8. Per un’analisi di classe dell’iniziativa
L’iniziativa popolare “Per un’immigrazione moderata (Iniziativa per la limitazione)” in votazione il prossimo 27 settembre 2020 non può dunque limitarsi, da parte di noi marxisti, ad un giudizio superficiale e aprioristico sulle intenzioni del partito e di quella parte di borghesia che la promuove, oppure sul carattere più o meno xenofobo della stessa, come invece sembra essere il caso per il resto della sinistra.
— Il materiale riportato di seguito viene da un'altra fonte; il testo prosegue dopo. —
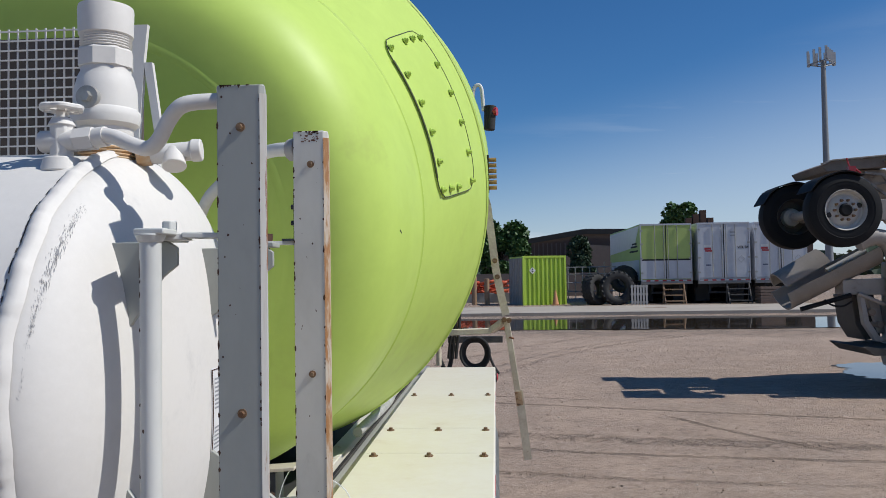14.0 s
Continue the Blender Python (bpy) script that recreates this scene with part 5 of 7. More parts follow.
def filler():
    """Filler neck, valve and pipe on top of the tank."""
    f = thing("filler_valve", "white painted filler neck and check valve on the tank top", "valve", at=(-0.497, -1.30, 2.132))
    c = Vector((-0.497, -1.30, 0))
    neck = Mesher()
    m = Matrix.Translation((c.x, c.y, 2.132)) @ Matrix.Rotation(radians(-90), 4, "Y")
    neck.lathe([(0.018, 0.040), (0.045, 0.040), (0.052, 0.041), (0.058, 0.049), (0.068, 0.0515), (0.078, 0.0505), (0.082, 0.047), (0.112, 0.046), (0.132, 0.041), (0.140, 0.037), (0.146, 0.037)], 40, m)
    body = solid("neck", neck, M["tank"], f, "white painted check valve neck")
    neck = Mesher()
    neck.lathe([(0.145, 0.036), (0.147, 0.042), (0.172, 0.042), (0.176, 0.038)], 8, m)
    solid("hex_collar", neck, M["tank"], body)
    neck = Mesher()
    for k in range(5):
        neck.lathe([(0.176 + k * 0.004, 0.036), (0.178 + k * 0.004, 0.0385), (0.180 + k * 0.004, 0.036)], 32, m)
    tagged(solid("thread", neck, M["tank"], body), kind="stuff")
    neck = Mesher()
    neck.lathe([(0.195, 0.036), (0.198, 0.0405), (0.238, 0.0415), (0.243, 0.0405), (0.244, 0.036), (0.225, 0.034), (0.222, 0.0005)], 40, m)
    solid("cap", neck, M["tank"], body, "white threaded cap")
    sn = Mesher()
    px, py, pz = c.x - 0.004, c.y - 0.044, 2.224
    sn.cyl((px, py + 0.004, pz), (px, py - 0.008, pz), 0.019, 0.017, 22)
    sn.cyl((px, py - 0.007, pz), (px, py - 0.016, pz), 0.009, 0.008, 6)
    solid("side_plug", sn, M["steel"], body, "steel side plug")
    th = Mesher()
    m2 = Matrix.Translation((c.x, c.y, 2.118)) @ Matrix.Rotation(radians(-90), 4, "Y")
    for k in range(7):
        th.lathe([(k * 0.005, 0.044), (k * 0.005 + 0.0025, 0.0475), (k * 0.005 + 0.005, 0.044)], 32, m2)
    solid("thread", th, M["rustring"], f, "rusty threaded ring")
    gx, gy = -0.516, -1.393
    gv = thing("gate_valve", "small white gate valve with a hand wheel", "valve", at=(gx, gy, 2.12))
    me = Mesher()
    me.cyl((gx, gy, 2.105), (gx, gy, 2.126), 0.030, 0.024, 22)
    me.cyl((gx, gy, 2.12), (gx, gy, 2.175), 0.0165, 0.0165, 8)
    me.cyl((gx, gy, 2.172), (gx, gy, 2.184), 0.019, 0.013, 14)
    me.cyl((gx - 0.030, gy, 2.150), (gx + 0.024, gy, 2.150), 0.016, 0.016, 16)
    solid("body", me, M["tank"], gv, "white valve body", bevel=0.002)
    hw = Mesher()
    rim = []
    for k in range(60):
        a = 2 * math.pi * k / 60
        q = 0.026 + 0.0016 * math.cos(6 * a)
        rim.append((gx + q * math.cos(a), gy + q * math.sin(a), 2.198))
    hw.sweep(rim + rim[:1], 0.0045, 8, smooth=0)
    for k in range(3):
        a = math.pi * k / 3
        d = Vector((math.cos(a), math.sin(a), 0)) * 0.025
        hw.beam(Vector((gx, gy, 2.196)) - d, Vector((gx, gy, 2.196)) + d, 0.009, 0.005)
    hw.cyl((gx, gy, 2.18), (gx, gy, 2.204), 0.008, n=10)
    solid("hand_wheel", hw, M["tank"], gv, "small scalloped hand wheel")
    pp = thing("balance_pipe", "bent white pipe from the valve to the guard post", "pipe", at=(-0.40, -1.40, 2.13))
    me = Mesher()
    me.sweep([(gx + 0.030, gy, 2.152), (-0.462, -1.396, 2.156), (-0.435, -1.400, 2.153), (-0.405, -1.406, 2.140), (-0.380, -1.412, 2.133), (-0.362, -1.418, 2.143), (-0.343, -1.426, 2.170), (-0.325, -1.432, 2.186), (-0.305, -1.430, 2.192), (-0.272, -1.425, 2.194)], 0.0110, 14)
    solid("tube", me, M["tank"], pp, "bent white tube")
    me = Mesher()
    me.cyl((gx + 0.022, gy, 2.151), (gx + 0.050, gy - 0.001, 2.153), 0.0175, n=6)
    me.cyl((gx + 0.050, gy - 0.001, 2.153), (gx + 0.068, gy - 0.003, 2.155), 0.0145, n=14)
    solid("hex_fitting", me, M["tank"], pp, "white hex fitting")
    me = Mesher()
    me.cyl((-0.274, -1.426, 2.194), (-0.253, -1.420, 2.195), 0.019, n=14)
    solid("collar", me, M["grey"], pp, "grey collar")
    tp = thing("tee_fitting", "white pipe tee lying on the tank top", "pipe fitting", at=(-0.39, -1.28, 2.12))
    me = Mesher()
    me.cyl((-0.430, -1.30, 2.142), (-0.352, -1.285, 2.150), 0.0150, n=18)
    me.cyl((-0.366, -1.288, 2.149), (-0.350, -1.285, 2.150), 0.0175, n=18)
    me.cyl((-0.392, -1.293, 2.150), (-0.386, -1.306, 2.122), 0.0135, 0.019, 18)
    solid("tee", me, M["tank"], tp, "white painted tee", bevel=0.002)
    me = Mesher()
    me.cyl((-0.445, -1.303, 2.140), (-0.425, -1.299, 2.142), 0.0165, n=8)
    solid("collar", me, M["rustring"], tp, "rusty collar")


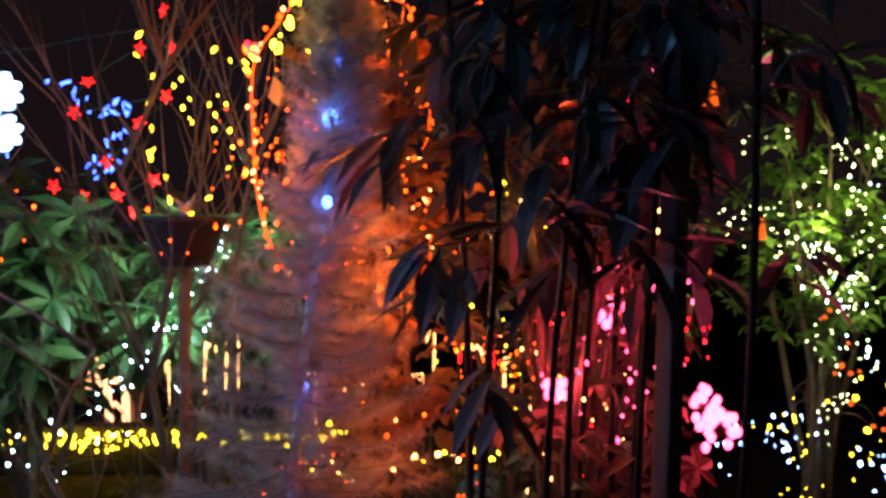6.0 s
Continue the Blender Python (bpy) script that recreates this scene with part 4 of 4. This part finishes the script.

Questa iniziativa popolare, raggiungendo potenzialmente l’obiettivo che ci prefiggiamo, e cioè la ridiscussione degli accordi bilaterali merita infatti un ampio dibattito interno al Partito Comunista: distanziandoci dalle motivazioni della destra nazionalista sul numero di lavoratori stranieri in Svizzera, bisogna piuttosto rendersi conto che il sistema di libera circolazione delle persone è uno strumento vantaggioso per il padronato e il grande capitale, in quanto responsabile del dumping salariale e sociale di cui soffrono tutti i lavoratori – svizzeri e immigrati – che vivono nel nostro Paese.
9. La proposta della “libertà di voto”
Considerata infine la natura strategica e controversa di alcune questioni sollevate dall’iniziativa, le quali, non essendo state ancora oggetto di una riflessione e posizione consolidata al nostro interno, dovrebbero meritare una discussione maggiormente svincolata da una proposta predefinita e perciò di più ampio respiro, per questo tema in votazione si ritiene opportuno propendere al momento per la libertà di voto. Con ciò non s’intende lasciare trasparire alcuna spaccatura, ma piuttosto la consapevolezza della complessità del problema e dell’esigenza di ponderare i diversi argomenti esposti, in vista d’una necessaria sintesi che dovrà essere prevista al prossimo Congresso.